I wasn't there when she arrived, and when I returned to the office there was a note: "Mom, I am at a fiar with Lisa."

"Lisa" was Lisa Wixon, who also grew up at the R-C and had come back to work for a year. The fire alarm sounded and there was nobody around to keep an eye on Kate, so she went with Lisa. I was never so proud in my life.

In my experience, the all-time working mom honor goes to Treva Lind, a former reporter for The Record-Courier who brought her 5-week-old son to work during the Jan. 1, 1997, flood so she could help me put out the paper when most of the rest of our staff couldn't get to the office.

I still get goose bumps thinking about it. She put the baby in a little seat under the desk which she gently rocked with her foot while making telephone calls and writing stories so we could make our deadline.

I really wish I could take my late mother to work so she could see what she started more than 40 years ago when she made the decision that working as a children's librarian rather than a stay-at-home mom would better serve us all.

She waited until we were old enough to watch out for each other and get dinner on the table. Her example still is the best I know of a woman "fulfilling dreams and finding success in the workplace."

She taught me I can't have it all, but there's nothing wrong with trying.

Perhaps that is the same message White House presidential adviser Karen Hughes heard as a girl growing up.

Much is being made this week of Hughes' decision to leave the White House and return to friends and family in Texas.

Hughes is being called the most influential woman in President Bush's inner circle. According to an article in the New York Times, she is the one who turned Bush into a "compassionate conservative" and wrote much of the president's Sept. 20 speech reassuring the nation after the terrorist attacks.

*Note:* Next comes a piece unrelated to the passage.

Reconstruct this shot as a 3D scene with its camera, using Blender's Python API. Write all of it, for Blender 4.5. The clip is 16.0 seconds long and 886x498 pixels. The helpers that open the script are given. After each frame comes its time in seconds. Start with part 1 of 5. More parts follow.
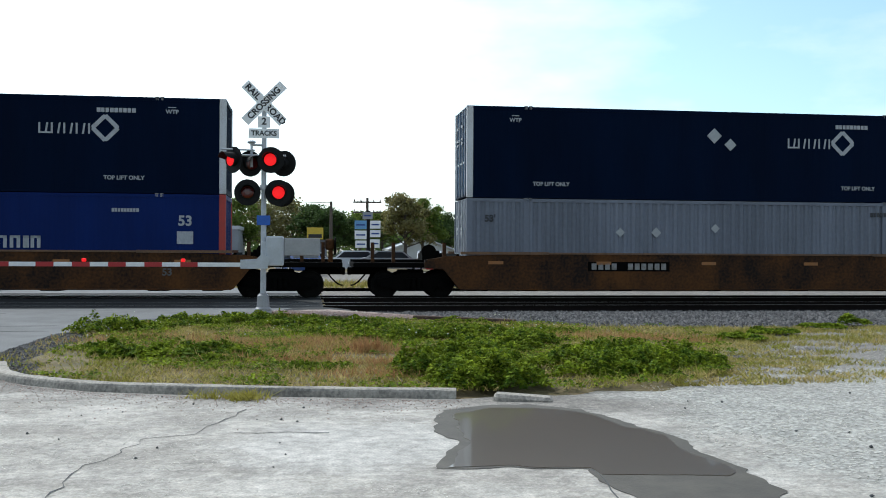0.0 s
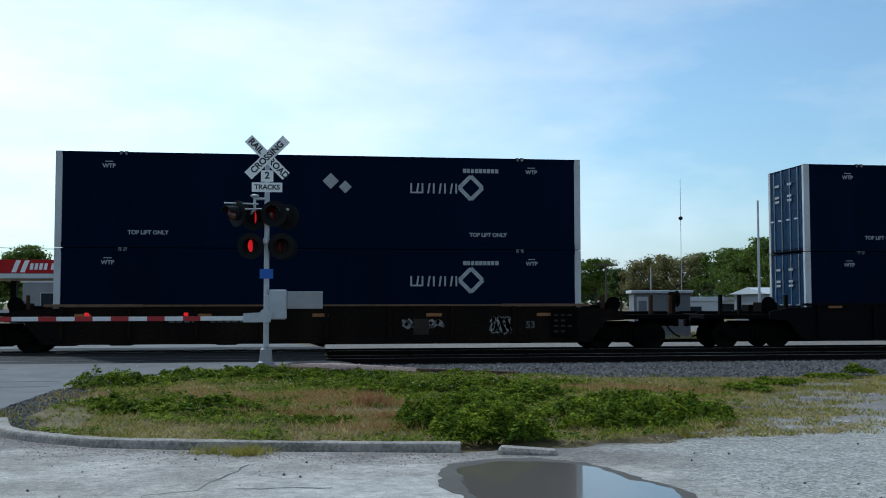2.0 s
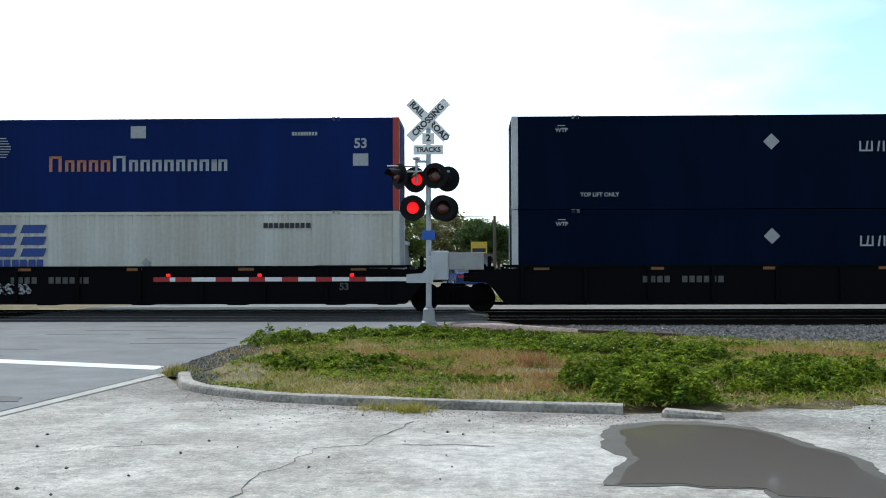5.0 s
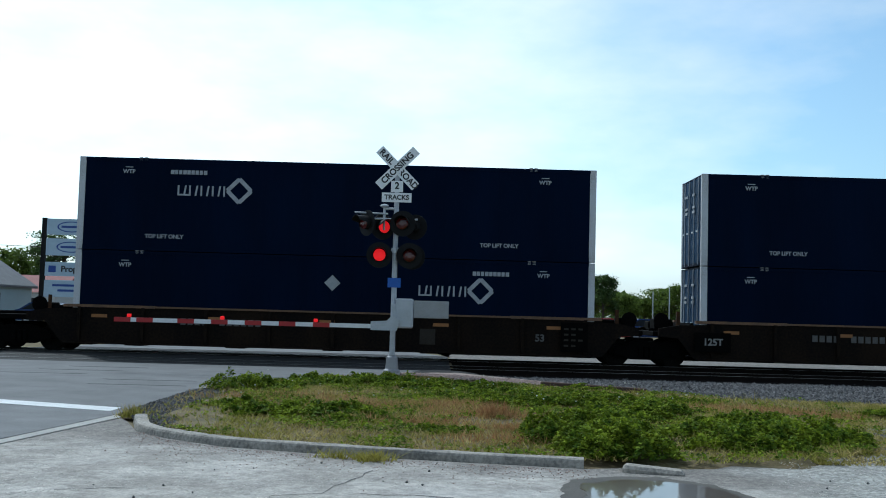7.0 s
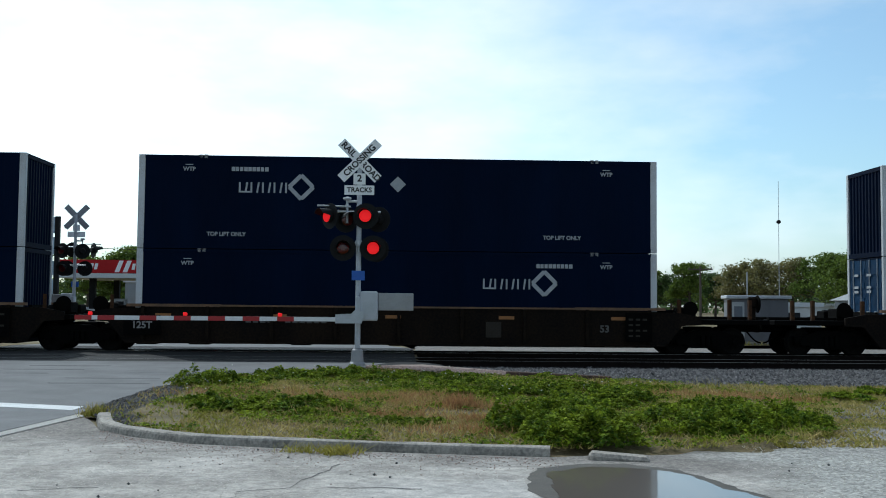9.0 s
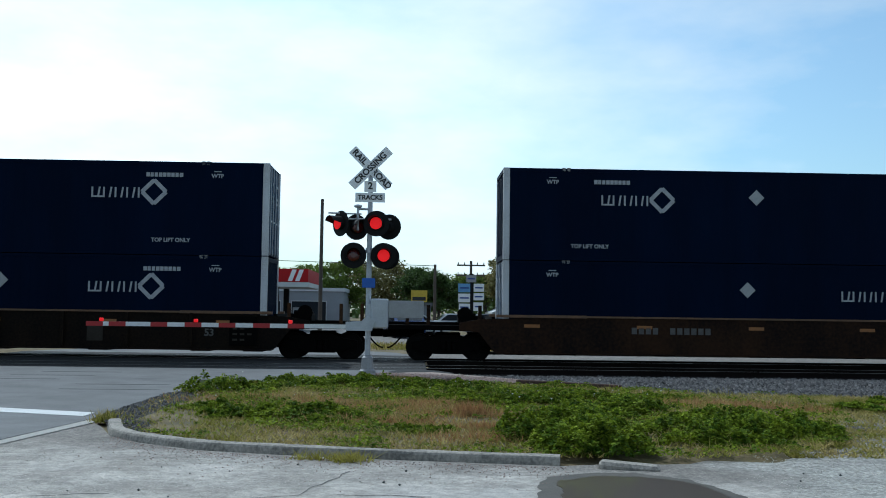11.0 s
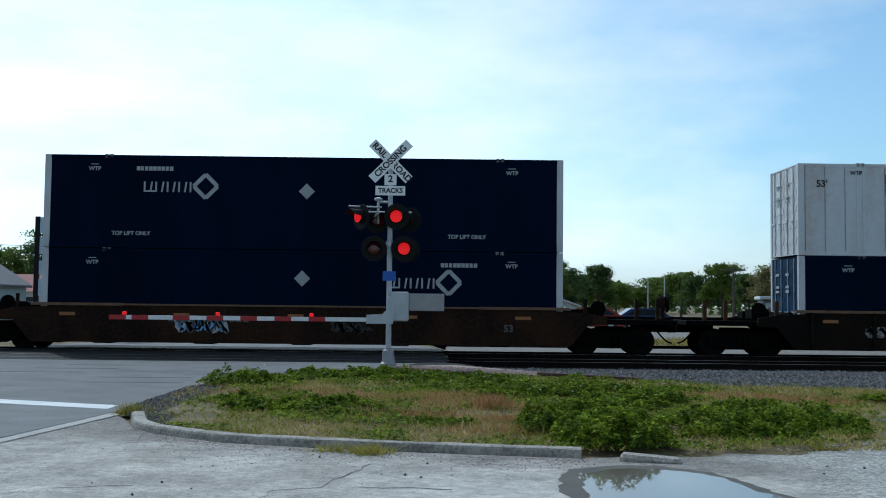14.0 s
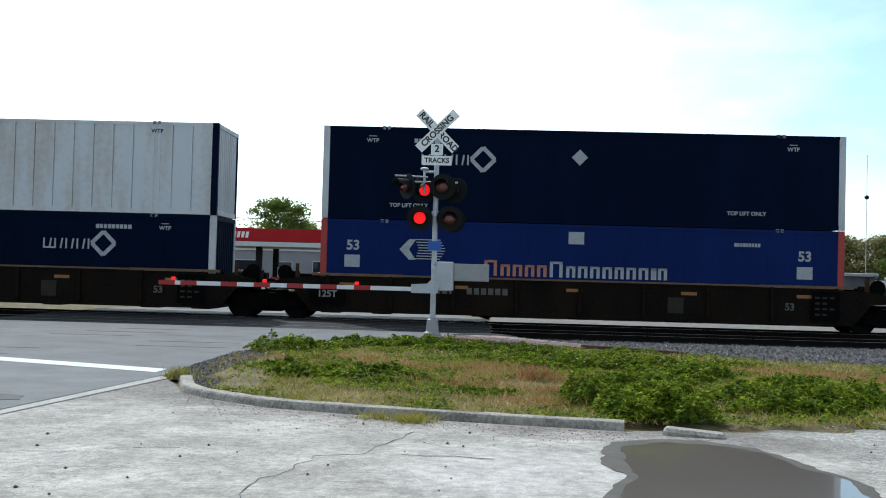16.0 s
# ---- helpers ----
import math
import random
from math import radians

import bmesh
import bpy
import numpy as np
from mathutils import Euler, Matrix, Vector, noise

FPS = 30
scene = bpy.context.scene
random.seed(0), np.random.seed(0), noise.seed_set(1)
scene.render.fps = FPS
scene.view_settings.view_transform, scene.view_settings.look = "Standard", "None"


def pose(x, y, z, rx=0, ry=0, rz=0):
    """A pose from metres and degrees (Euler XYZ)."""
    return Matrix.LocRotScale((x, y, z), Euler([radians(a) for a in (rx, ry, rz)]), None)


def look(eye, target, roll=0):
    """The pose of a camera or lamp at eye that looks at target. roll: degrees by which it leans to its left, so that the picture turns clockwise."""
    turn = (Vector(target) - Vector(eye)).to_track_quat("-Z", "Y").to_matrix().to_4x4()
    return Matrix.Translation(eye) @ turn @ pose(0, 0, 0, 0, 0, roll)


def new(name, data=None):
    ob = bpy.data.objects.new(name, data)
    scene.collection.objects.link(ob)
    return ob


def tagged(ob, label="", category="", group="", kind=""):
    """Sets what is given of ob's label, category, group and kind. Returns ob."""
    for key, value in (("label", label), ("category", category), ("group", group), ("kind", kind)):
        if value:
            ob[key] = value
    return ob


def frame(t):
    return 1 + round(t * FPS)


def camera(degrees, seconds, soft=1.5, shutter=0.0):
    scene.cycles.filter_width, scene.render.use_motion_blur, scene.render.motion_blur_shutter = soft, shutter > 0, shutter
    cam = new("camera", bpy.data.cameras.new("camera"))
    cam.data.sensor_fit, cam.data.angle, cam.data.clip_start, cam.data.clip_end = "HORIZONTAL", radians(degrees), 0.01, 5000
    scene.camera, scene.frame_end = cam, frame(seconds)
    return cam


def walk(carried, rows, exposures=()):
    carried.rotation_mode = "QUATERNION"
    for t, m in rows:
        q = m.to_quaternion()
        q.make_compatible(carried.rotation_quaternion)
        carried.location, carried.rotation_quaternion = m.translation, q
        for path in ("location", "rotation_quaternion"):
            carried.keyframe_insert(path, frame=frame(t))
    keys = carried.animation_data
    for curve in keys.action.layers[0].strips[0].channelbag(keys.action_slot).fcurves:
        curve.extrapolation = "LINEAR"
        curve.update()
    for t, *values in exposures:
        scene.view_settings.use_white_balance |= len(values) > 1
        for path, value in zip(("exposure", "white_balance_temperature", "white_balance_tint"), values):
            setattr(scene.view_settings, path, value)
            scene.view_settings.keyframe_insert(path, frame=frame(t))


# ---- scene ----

# ---------------------------------------------------------------- camera
EYE_H = 1.55
# seconds, yaw (left +), pitch (up +), lean (right side down +)
PATH = [(0, -7.72, 0.0, -0.34), (0.5, -11.14, 1.23, 0.0), (1, -10.98, 1.89, -0.14), (1.5, -10.53, 2.61, -0.38),
        (2, -7.55, 2.99, 0.07), (2.5, -3.68, 2.65, 1.0), (3, 0.37, 2.64, 1.24), (3.5, 1.0, 1.65, 0.35),
        (4, 1.32, 0.92, 0.31), (4.2, 1.46, 0.72, 0.45), (6.3, 1.75, 1.6, -1.82), (6.5, 0.68, 2.49, -3.17),
        (7, -0.27, 3.57, -1.57), (7.5, -3.7, 2.19, -2.03), (8, -8.25, 3.79, -1.93), (8.5, -7.34, 3.97, -0.88),
        (9, -2.36, 3.13, -0.52), (9.5, -1.03, 3.57, -0.75), (9.7, -1.94, 3.52, -0.76), (11.8, -1.15, 3.71, -0.81),
        (12, -0.84, 3.88, -0.81), (12.5, -0.35, 3.65, -1.08), (13, -0.45, 3.82, -1.16), (13.5, -0.62, 3.61, -1.15),
        (14, -0.59, 3.14, -0.62), (14.5, 2.31, 1.8, -0.56), (15, 2.16, 2.04, -0.78), (15.5, 2.8, 1.63, -1.28),
        (16, 1.98, 1.39, -1.55)]
EXPOSURES = [(0, -0.5, 6050, 5), (0.5, -0.2, 6150, 6), (1, -0.6, 5900, 4), (1.5, -1.1, 5350, 0), (2, -1.15, 5400, 3), (3, -1.25, 5300, 4), (3.5, -0.92, 5450, 3), (4, -0.4, 6000, 5), (6.3, -0.65, 5700, 2),
             (7, -0.97, 5500, 1), (8, -0.87, 6000, 3), (8.5, -1.05, 5550, 0), (9, -0.95, 5750, 2), (9.5, -1.04, 5500, 1), (12.5, -1.0, 5500, 1), (13, -0.95, 5600, 2), (14, -1.1, 5350, 1), (14.5, -1.08, 5250, 1), (15, -0.85, 5600, 2), (15.5, -0.45, 6000, 5), (16, -0.45, 6000, 5)]
cam = camera(47.83, 16.0, soft=1.0)
walk(cam, [(t, pose(0, 0, EYE_H, 90 + p, 0, yaw) @ pose(0, 0, 0, 0, 0, -lean)) for t, yaw, p, lean in PATH], EXPOSURES)

# ---------------------------------------------------------------- light
SUN_EL, SUN_AZ = 47.0, -30.0      # azimuth from +y towards +x
SKY_STRENGTH, SUN_STRENGTH = 0.15, 4.0


def make_world():
    w = bpy.data.worlds.new("sky")
    w.use_nodes = True
    nt = w.node_tree
    n, ln = nt.nodes, nt.links
    bg = n["Background"]
    sky = n.new("ShaderNodeTexSky")
    sky.sky_type, sky.sun_disc = "NISHITA", False
    sky.sun_elevation, sky.sun_rotation = radians(SUN_EL), radians(SUN_AZ)
    sky.air_density, sky.dust_density, sky.ozone_density = 1.0, 1.6, 1.5
    co = n.new("ShaderNodeTexCoord")
    mp = n.new("ShaderNodeMapping")
    mp.inputs["Scale"].default_value = (1.3, 1.3, 3.6)
    mp.inputs["Location"].default_value = (0.35, 0.1, 0.2)
    nz = n.new("ShaderNodeTexNoise")
    nz.inputs["Scale"].default_value, nz.inputs["Detail"].default_value, nz.inputs["Roughness"].default_value = 1.6, 7, 0.55
    rp = n.new("ShaderNodeValToRGB")
    rp.color_ramp.elements[0].position, rp.color_ramp.elements[1].position = 0.38, 0.66
    rp.color_ramp.elements[0].color, rp.color_ramp.elements[1].color = (0.12, 0.12, 0.12, 1), (0.92, 0.92, 0.92, 1)
    mix = n.new("ShaderNodeMixRGB")
    bw = n.new("ShaderNodeRGBToBW")
    gain = n.new("ShaderNodeMath")
    gain.operation = "MULTIPLY_ADD"
    gain.inputs[1].default_value, gain.inputs[2].default_value = 1.2, 3.3
    lift = n.new("ShaderNodeMixRGB")
    lift.blend_type = "MULTIPLY"
    lift.inputs["Fac"].default_value, lift.inputs["Color2"].default_value = 1.0, (1.42, 1.72, 1.74, 1)
    ln.new(sky.outputs["Color"], lift.inputs["Color1"])
    ln.new(lift.outputs["Color"], bw.inputs["Color"])
    ln.new(bw.outputs[0], gain.inputs[0])
    ln.new(gain.outputs[0], mix.inputs["Color2"])
    ln.new(co.outputs["Generated"], mp.inputs["Vector"])
    ln.new(mp.outputs["Vector"], nz.inputs["Vector"])
    ln.new(nz.outputs["Fac"], rp.inputs["Fac"])
    ln.new(rp.outputs["Color"], mix.inputs["Fac"])
    ln.new(lift.outputs["Color"], mix.inputs["Color1"])
    ln.new(mix.outputs["Color"], bg.inputs["Color"])
    bg.inputs["Strength"].default_value = SKY_STRENGTH
    scene.world = w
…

Hughes has made the choice to go back home to spend more time with her husband and 15-year-old son. Her decision strikes a chord in every working parent I know.

While most of us don't have high-powered, high-profile jobs to leave behind or even the choice to quit, we recognize the familiar tug between work and home. We're not West Wing advisers, we're waitresses, store clerks, casino workers, newspaper reporters, teachers, police officers, firefighters and government employees.

We won't be dialing up the president from our palatial Texas estate to say "howdy," we'll be chopping carrots to take to a softball game or gluing sugar cubes to create Big Ben for a social studies project. Now, Ms. Hughes says she'll be right along side us.

She told the New York Times her resignation wasn't a sign that women could not balance a high-powered career and family life. "I really think if you look at it, my career is an affirmation that women and men can make their families a priority and still pursue their careers," Ms. Hughes said. "I hope it's an example that women have more options."

They often say that right before they quit.

Sheila Gardner is the night desk editor of the Nevada Appeal.